## YOUR OBJECTIVE
Tally the lines of the listing that contain the string "Vector". Give the number and nothing else.

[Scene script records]
##############################
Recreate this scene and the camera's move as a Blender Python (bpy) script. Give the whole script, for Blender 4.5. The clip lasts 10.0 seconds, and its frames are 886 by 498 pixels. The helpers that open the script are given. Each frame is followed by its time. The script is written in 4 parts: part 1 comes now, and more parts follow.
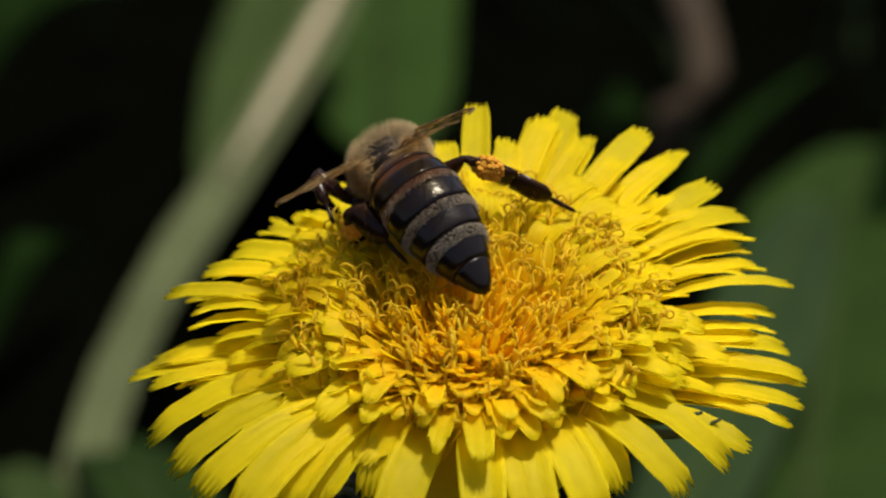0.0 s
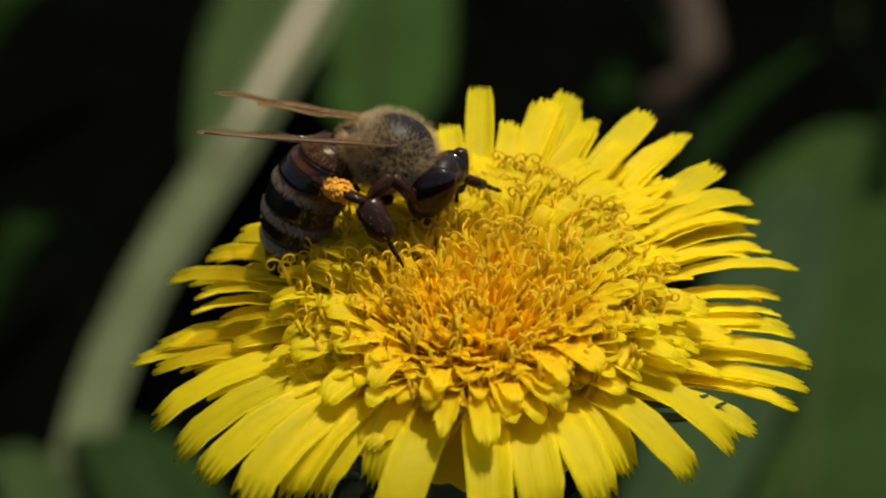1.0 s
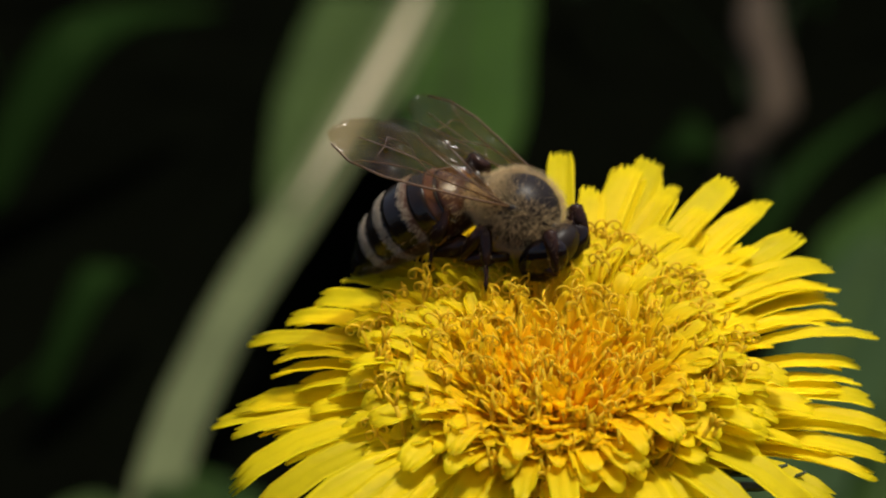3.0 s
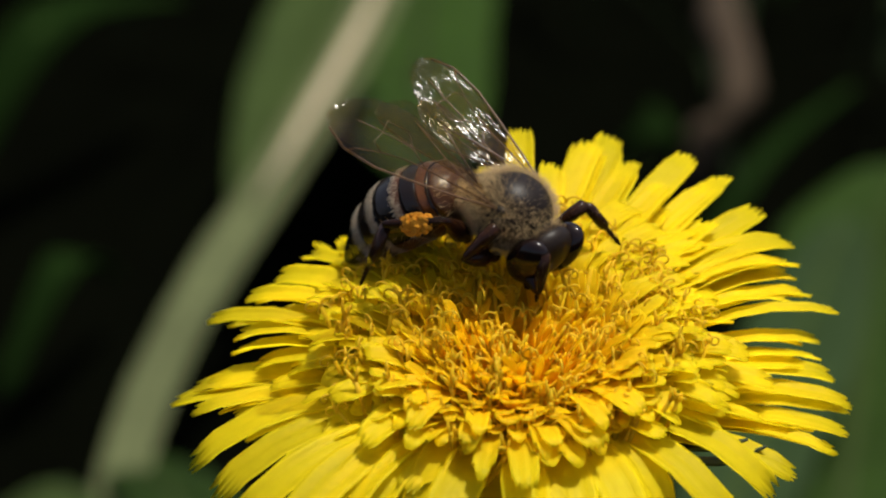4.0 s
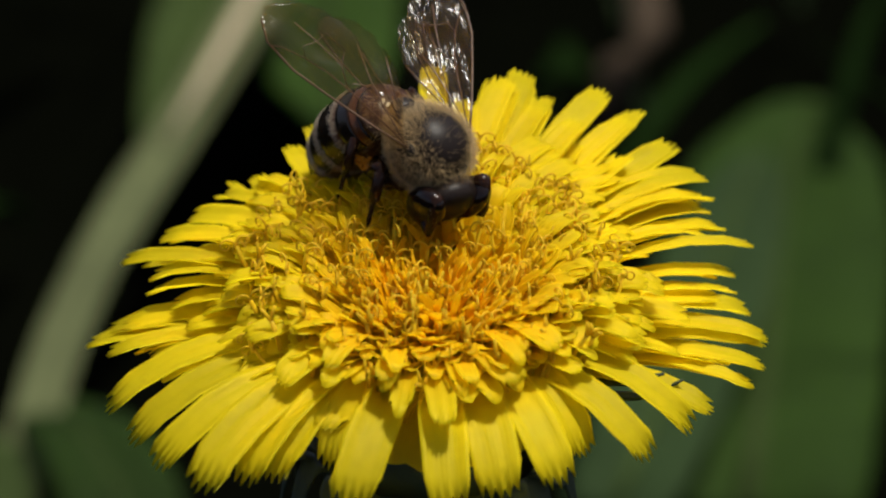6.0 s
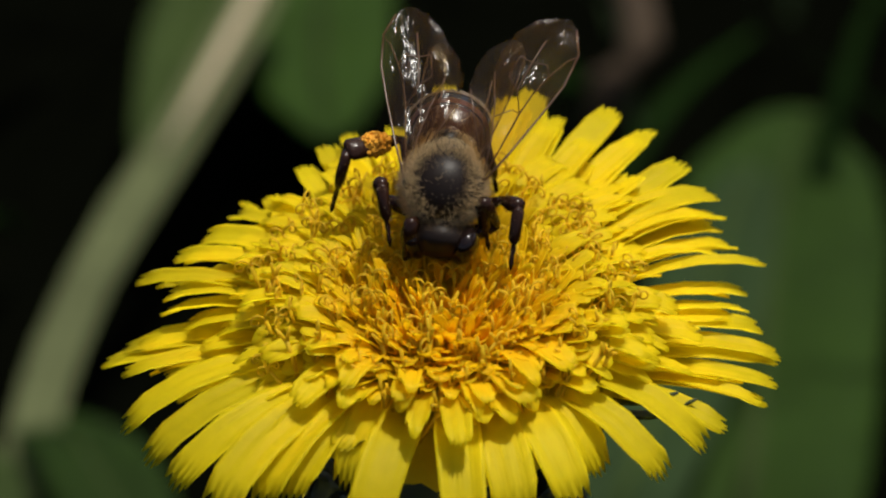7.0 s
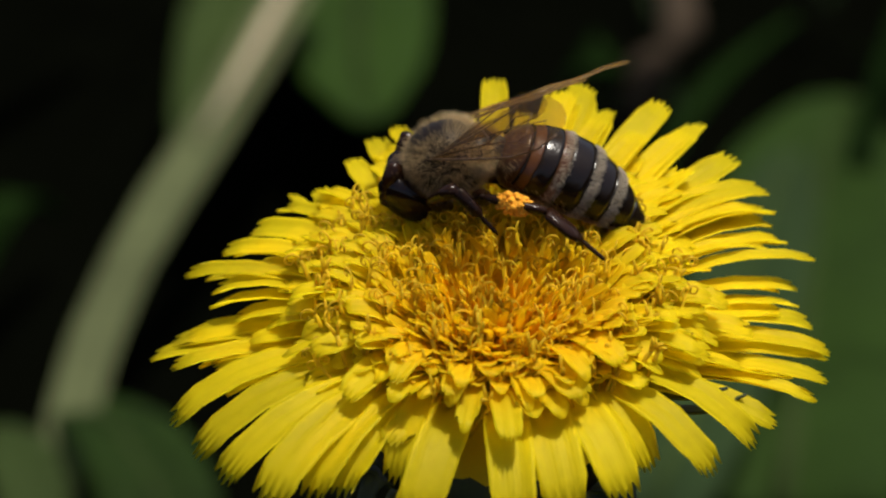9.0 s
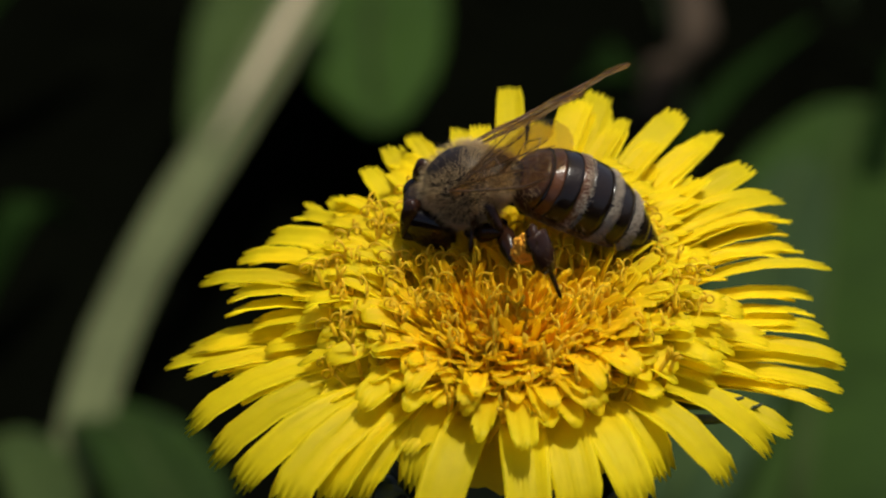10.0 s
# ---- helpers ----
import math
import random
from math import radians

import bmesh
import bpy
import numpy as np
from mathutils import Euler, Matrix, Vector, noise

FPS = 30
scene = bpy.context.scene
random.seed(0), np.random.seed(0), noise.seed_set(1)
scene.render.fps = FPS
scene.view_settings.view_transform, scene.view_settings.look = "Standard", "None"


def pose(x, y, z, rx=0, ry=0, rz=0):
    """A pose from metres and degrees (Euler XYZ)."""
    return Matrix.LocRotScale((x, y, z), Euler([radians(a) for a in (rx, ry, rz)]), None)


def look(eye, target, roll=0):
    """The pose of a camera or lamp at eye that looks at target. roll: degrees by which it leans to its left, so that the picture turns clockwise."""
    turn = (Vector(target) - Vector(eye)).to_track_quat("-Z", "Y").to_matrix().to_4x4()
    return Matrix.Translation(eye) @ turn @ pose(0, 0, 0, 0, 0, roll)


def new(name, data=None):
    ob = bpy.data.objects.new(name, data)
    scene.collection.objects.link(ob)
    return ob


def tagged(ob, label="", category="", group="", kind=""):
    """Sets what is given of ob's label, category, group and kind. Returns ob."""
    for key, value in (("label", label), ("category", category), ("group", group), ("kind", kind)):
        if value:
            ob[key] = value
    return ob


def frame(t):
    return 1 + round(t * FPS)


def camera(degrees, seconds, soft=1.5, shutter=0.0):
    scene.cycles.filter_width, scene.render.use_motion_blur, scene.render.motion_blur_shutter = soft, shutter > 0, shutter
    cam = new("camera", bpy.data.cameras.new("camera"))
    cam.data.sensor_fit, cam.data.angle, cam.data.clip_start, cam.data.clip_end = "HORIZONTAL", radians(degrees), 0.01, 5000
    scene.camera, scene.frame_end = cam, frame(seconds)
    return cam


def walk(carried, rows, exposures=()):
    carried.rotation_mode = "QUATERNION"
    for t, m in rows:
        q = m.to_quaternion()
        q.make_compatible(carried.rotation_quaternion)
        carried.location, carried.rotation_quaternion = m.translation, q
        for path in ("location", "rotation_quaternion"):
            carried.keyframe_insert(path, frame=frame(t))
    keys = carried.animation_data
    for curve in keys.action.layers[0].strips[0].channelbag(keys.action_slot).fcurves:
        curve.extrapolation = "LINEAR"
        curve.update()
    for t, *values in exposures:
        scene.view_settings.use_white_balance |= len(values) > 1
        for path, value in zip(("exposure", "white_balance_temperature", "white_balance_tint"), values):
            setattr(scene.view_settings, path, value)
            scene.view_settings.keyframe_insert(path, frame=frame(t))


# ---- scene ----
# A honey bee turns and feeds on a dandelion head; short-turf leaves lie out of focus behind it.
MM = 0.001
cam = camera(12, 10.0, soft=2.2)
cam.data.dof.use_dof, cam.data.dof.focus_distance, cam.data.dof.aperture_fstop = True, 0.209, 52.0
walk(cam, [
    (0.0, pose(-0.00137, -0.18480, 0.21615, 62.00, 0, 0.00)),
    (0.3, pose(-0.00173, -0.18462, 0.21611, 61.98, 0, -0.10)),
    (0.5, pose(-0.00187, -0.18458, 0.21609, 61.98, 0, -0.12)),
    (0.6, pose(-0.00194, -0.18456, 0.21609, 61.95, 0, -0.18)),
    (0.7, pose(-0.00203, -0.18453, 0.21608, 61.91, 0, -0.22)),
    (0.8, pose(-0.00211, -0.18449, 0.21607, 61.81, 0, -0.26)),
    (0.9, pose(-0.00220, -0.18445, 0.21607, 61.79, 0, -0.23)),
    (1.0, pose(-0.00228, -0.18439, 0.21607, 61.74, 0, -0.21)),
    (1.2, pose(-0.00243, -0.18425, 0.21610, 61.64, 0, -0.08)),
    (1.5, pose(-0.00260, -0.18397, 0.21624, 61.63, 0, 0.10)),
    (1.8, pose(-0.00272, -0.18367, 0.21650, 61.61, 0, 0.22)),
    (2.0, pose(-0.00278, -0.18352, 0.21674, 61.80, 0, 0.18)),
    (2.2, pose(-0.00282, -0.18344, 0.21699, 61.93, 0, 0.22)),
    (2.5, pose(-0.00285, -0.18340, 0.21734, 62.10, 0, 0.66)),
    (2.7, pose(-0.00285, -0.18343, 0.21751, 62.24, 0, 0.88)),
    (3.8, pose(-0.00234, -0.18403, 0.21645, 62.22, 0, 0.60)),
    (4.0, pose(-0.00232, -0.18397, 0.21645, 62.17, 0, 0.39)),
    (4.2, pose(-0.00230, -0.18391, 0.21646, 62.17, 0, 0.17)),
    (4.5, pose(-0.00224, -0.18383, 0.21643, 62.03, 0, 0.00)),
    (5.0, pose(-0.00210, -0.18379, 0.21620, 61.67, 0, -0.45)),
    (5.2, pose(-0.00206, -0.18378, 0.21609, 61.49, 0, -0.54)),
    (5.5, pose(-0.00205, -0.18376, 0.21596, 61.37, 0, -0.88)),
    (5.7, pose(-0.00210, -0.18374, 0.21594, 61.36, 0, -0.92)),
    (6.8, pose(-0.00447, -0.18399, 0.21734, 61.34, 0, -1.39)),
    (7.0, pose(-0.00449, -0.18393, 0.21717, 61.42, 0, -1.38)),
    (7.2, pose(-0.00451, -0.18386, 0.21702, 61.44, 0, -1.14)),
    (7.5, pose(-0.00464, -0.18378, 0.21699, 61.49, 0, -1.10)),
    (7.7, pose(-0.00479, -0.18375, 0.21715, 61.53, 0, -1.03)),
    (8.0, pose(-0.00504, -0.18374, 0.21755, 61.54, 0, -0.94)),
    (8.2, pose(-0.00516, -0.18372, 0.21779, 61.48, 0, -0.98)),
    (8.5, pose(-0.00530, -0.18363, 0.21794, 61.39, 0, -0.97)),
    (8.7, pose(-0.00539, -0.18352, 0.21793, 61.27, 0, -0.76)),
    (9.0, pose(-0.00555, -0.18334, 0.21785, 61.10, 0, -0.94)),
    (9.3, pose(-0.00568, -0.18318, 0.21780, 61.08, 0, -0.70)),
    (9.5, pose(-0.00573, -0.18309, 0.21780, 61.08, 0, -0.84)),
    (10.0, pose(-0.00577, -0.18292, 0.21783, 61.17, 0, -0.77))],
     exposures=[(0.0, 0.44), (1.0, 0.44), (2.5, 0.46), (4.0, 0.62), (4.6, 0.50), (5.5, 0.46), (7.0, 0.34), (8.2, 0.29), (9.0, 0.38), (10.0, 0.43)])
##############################
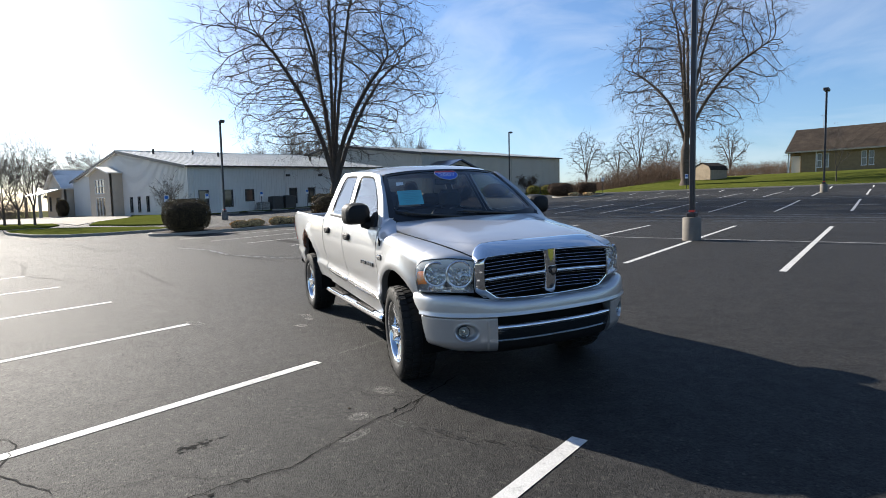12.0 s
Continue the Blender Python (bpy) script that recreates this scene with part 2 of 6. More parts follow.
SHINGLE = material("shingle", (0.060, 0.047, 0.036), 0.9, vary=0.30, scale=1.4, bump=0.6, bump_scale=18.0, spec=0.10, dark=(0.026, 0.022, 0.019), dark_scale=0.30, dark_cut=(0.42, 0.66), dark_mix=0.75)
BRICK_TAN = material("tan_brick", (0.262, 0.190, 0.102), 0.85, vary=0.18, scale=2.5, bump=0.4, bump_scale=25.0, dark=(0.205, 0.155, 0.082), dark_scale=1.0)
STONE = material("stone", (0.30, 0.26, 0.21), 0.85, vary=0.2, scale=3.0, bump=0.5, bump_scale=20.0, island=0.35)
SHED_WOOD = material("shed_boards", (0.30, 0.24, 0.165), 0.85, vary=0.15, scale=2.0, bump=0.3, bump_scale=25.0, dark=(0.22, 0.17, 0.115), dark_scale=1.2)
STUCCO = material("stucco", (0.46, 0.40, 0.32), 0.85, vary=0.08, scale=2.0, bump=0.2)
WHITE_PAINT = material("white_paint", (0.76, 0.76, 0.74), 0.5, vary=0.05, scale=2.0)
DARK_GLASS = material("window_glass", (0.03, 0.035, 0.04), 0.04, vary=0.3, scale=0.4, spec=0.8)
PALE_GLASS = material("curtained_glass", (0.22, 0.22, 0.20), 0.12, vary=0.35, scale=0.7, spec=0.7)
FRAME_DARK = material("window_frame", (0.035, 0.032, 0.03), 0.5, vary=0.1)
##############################
## CORRECT OUTPUT
2